Su da var tabii; BDP’nin demokratik özerklik, hatta zaman zaman bazi temsilcilerinin ayri devlet söylemi, Kürt sorununun çözümünü kolaylastirmiyor aksine zorlastiriyor. Çünkü sert BDP söylemi karsisinda BDP’li olmayan diger seçmenlerde, “Kürtlere daha fazla hak verilirse ne olur?” sorusuna cevap olarak, “Türkiye bölünür. Türk-Kürt kavgasi çikar” algisi güçleniyor ve hakim oluyor. Bu da iktidarin Kürt sorununun çözümü konusunda elini bagliyor, oy kaybetme kaygisiyla adim atmasini engelliyor.
- Kürtlerin PKK konusunda görüsleri ne peki? Onlar da, “PKK, Kürt halkinin sigortasidir” diyen Leyla Zana gibi mi düsünüyor?
Seçmen dedigimiz insanlar, bu tip sorulara oy verecekleri partinin söylemi dogrultusunda cevap veriyor. Yani eger sorunuz suysa, “BDP ile PKK arasina çok mesafe koymuyor ama BDP’ye oy veren seçmen PKK’yla arasina mesafe koyuyor mu?” Hayir, koymuyor. BDP ne kadar mesafe koyuyorsa o da o kadar mesafe koyuyor. Dogu’da, Güneydogu’da veya Bati’da kendini Kürt olarak tarif edip AK Parti’ye oy veren seçmenlerin ezici bir çogunlugu “PKK terör örgütüdür” diyor, BDP’ye oy veren seçmenlerin yüzde 100’ü olmasa da büyük bir çogunlugu ise, “PKK, Kürt halkinin haklarini savunan bir örgüttür” diyor. Ama bu isin dogasinda olan bir sey. Oy verdigi partinin söylemi ne ise seçmen de dogal olarak onu söylüyor.

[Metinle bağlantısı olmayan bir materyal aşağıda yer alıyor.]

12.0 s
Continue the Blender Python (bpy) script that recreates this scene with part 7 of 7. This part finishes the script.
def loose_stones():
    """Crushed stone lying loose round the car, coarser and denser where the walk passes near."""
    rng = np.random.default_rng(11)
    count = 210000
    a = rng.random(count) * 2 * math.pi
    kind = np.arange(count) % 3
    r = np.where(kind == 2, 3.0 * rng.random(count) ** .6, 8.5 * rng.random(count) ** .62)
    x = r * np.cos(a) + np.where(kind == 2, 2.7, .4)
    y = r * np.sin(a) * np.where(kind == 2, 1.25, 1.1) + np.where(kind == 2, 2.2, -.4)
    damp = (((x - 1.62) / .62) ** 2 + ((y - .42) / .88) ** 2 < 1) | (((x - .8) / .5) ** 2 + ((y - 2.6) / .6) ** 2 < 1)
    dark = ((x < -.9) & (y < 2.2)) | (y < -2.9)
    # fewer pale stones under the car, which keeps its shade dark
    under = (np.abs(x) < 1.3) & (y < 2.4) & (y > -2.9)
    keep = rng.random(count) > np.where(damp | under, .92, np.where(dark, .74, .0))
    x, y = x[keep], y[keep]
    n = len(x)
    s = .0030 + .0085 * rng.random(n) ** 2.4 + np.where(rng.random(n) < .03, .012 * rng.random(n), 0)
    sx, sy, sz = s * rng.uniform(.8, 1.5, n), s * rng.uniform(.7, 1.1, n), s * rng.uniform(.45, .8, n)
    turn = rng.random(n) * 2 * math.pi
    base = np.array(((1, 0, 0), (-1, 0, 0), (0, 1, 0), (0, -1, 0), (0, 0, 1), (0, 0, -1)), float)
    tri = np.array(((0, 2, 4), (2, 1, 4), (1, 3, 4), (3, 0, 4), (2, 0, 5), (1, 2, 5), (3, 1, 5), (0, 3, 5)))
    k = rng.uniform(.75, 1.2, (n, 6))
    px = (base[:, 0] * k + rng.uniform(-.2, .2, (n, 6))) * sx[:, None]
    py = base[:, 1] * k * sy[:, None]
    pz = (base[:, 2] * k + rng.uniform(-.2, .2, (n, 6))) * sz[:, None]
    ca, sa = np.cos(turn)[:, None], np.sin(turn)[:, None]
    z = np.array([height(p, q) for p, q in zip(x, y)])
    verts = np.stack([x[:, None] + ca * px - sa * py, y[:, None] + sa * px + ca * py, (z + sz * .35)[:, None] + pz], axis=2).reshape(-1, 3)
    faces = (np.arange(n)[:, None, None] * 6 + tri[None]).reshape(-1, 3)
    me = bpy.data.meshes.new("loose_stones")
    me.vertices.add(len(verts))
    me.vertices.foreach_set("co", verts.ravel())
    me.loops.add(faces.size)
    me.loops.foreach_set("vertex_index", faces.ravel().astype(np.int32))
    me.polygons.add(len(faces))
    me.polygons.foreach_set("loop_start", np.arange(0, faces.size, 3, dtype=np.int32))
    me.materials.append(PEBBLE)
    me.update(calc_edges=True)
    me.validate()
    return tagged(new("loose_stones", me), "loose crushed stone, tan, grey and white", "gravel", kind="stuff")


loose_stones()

- Peki, bu arastirmayi Uludere’den önce mi yaptiniz, sonra mi?
Önce.
- Sonra yapsaydiniz sonuç ne olurdu?
Uludere, Dogu ve Güneydogu’daki BDP ile AK Parti arasindaki siyasal kirilmanin önemli noktalarindan biri olabilir. Ölçmek lazim. AK Parti çok yakin zamana kadar bu ülkede hem iktidar hem muhalefet görevini görüyordu. Basarisinin bir sebebi de buydu. Uludere’den bu yana AK Parti iktidar görevini gördü ama muhalefet görevini görmedi. Yani suna gelmek istiyorum; Türkiye’de yakin zamana kadar hep su vardi; “AK Parti yapmak istiyor, yaptirmiyorlar. Birileri engelliyor!” Hep birileri vardi. Artik o birileri yok. Dolayisiyla günahiyla sevabiyla, basarisiyla basarisizligiyla her sey artik AK Parti’ye mal olacaktir. Yakin zamana kadar sikayet ettigimiz Anayasa Mahkemesi, asker, yargi gibi muhalefet eden kurumlarin bundan sonra muhalefetinden söz edemeyecegimiz için, artik AK Parti her icraatindan kendisi sorumlu olacaktir.
- Dolayisiyla önemli bir sürece giriyoruz?
Kesinlikle önemli bir sürece giriyoruz. Uludere’de ilk kez AK Parti’nin iktidar görevini gördük ama muhalefet görevini yapmadigini gördük. Bunun sonuçlari olacaktir!